> [WHAT IS REQUIRED]
From the first line of the listing below to the line with "wires((31.3, 398.4), (173.4, 567), [(o, 32, 30)", print each line exactly, and nothing more. Leave out the pictures.

> [RAW DATA]
☆ ☆ ☆ ☆ ☆ ☆ ☆
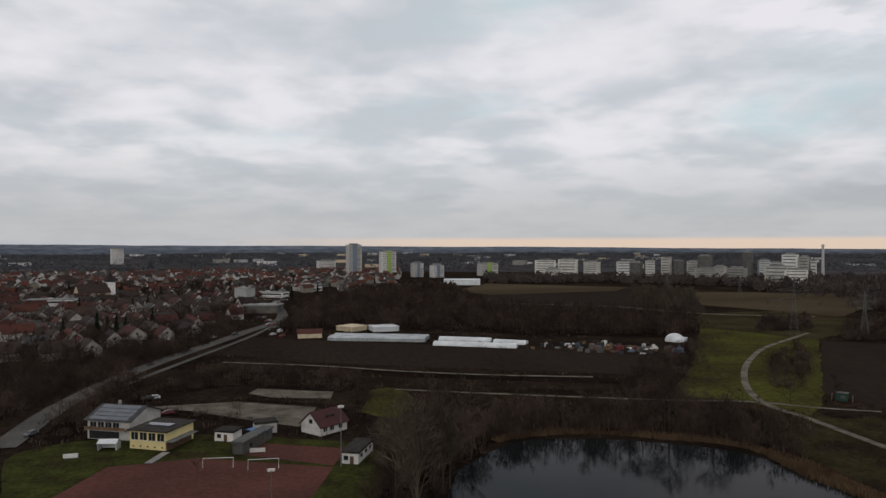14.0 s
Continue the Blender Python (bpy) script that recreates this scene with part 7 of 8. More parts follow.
wires(A[0], (-182.6, 199.4), [(o, BIG[0][2] * s, 26) for o, s in ((-14, .58), (14, .58), (-10, .76), (10, .76))], 8)
wires((-203.3, 447), (31.3, 398.4), [(o, 40, 32) for o in (-8, 8, -5, 5)], 8)
wires((31.3, 398.4), (173.4, 567), [(o, 32, 30) for o in (-8, 8, -5, 5)], 7)

# outdoor switchgear: rows of portals on the meadow
def portal(label):
    ob = tagged(part("switchgear_portal", Shape().box(0, 0, 4.4, 13, 0.22, 0.25), PYLON, None, label), category="switchgear", group="switchgear portals")
    for x in (-6, 6):
        part("post", Shape().box(x, 0, 0, 0.24, 0.24, 4.4), PYLON, ob)
    return ob


base = portal("grey steel switchgear portal on grass")
R = random.Random(61)
P0, P1, P2 = Vector((-300.3, 409)), Vector((-113.8, 512)), Vector((-336.8, 492))
for i in range(17):
    for j in range(5):
        p = P0 + (P1 - P0) * (i / 16) + (P2 - P0) * (j / 4) * 1.0 + Vector((R.uniform(-2, 2), R.uniform(-2, 2)))
        copy_thing(base, pose(p.x, p.y, 0.05, 0, 0, 18 + 90 * (j % 2)))
for o in (*base.children_recursive, base):
    bpy.data.objects.remove(o)

# rows of insulator posts and busbars between the portals
posts, bars = Shape(), Shape()
for i in range(46):
    for j in range(13):
        p = P0 + (P1 - P0) * (i / 45) + (P2 - P0) * (j / 12) + Vector((R.uniform(-0.6, 0.6), R.uniform(-0.6, 0.6)))
        if noise.noise(Vector((p.x, p.y, 2.0)) * 0.03) < -0.22:
            continue
        h = R.choice([2.6, 3.0, 3.4, 4.6])
        bars.box(p.x, p.y, 0.05, 0.12, 0.12, h)
        posts.cyl(p.x, p.y, h, h + 1.1, 0.2, 0.13, 5)
        if i % 3 == 0:
            q = p + (P1 - P0).normalized() * 8
            bars.bar((p.x, p.y, h + 1.1), (q.x, q.y, h + 1.1), 0.09, 3)
tagged(part("insulator_posts", posts, GREY_CONCRETE, None, "rows of dull insulators in the outdoor switchgear"), category="switchgear", kind="stuff")
tagged(part("busbar_frames", bars, RAILING, None, "grey steel supports and busbars of the switchgear"), category="switchgear", kind="stuff")

# railway mast, signal gantry, huts
x, y, h = -140.7, 144.5, 21.3
ob = thing("radio_mast", pose(x, y, 0), "slender steel radio mast beside the railway", "mast")
part("pole", Shape().cyl(0, 0, 0, h, 0.34, 0.18, 10), STEEL, ob)
part("antenna", Shape().box(0, 0, h, 0.55, 0.4, 1.6), ETERNIT, ob)
part("platform", Shape().cyl(0, 0, h * 0.38, h * 0.38 + 0.2, 0.9, 0.9, 10), STEEL, ob)
part("footing", Shape().box(0, 0, 0, 3, 3, 0.4), CONCRETE, ob)
cab = thing("equipment_cabinet", pose(*(-145.0, 147.3), 0, 0, 0, 40), "white trackside equipment cabinet", "cabinet")
part("housing", Shape().box(0, 0, 0, 1.3, 1.0, 2.0), CLAD, cab)
part("lid", Shape().box(0, 0, 2.0, 1.8, 1.4, 0.15), STEEL, cab)
a, b = Vector((-169.1, 144.8)), Vector((-160.0, 147.8))
m, w = site(a, b)
ob = thing("signal_gantry", m, "white steel signal gantry over the tracks", "signal gantry")
for xx in (-w / 2, w / 2):
    part("post", Shape().box(xx, 0, 0, 0.35, 0.35, 7.4), STEEL, ob)
part("walkway", Shape().box(0, 0, 6.4, w, 1.0, 0.18), CONCRETE, ob)
for k in (-0.55, 0.55):
    part("handrail", Shape().box(0, k, 7.4, w, 0.07, 0.09), CLAD, ob)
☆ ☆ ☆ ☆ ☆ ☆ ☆
> [SOLUTION TO THIS PROBLEM]
14.0 s
Continue the Blender Python (bpy) script that recreates this scene with part 7 of 8. More parts follow.
wires(A[0], (-182.6, 199.4), [(o, BIG[0][2] * s, 26) for o, s in ((-14, .58), (14, .58), (-10, .76), (10, .76))], 8)
wires((-203.3, 447), (31.3, 398.4), [(o, 40, 32) for o in (-8, 8, -5, 5)], 8)
wires((31.3, 398.4), (173.4, 567), [(o, 32, 30) for o in (-8, 8, -5, 5)], 7)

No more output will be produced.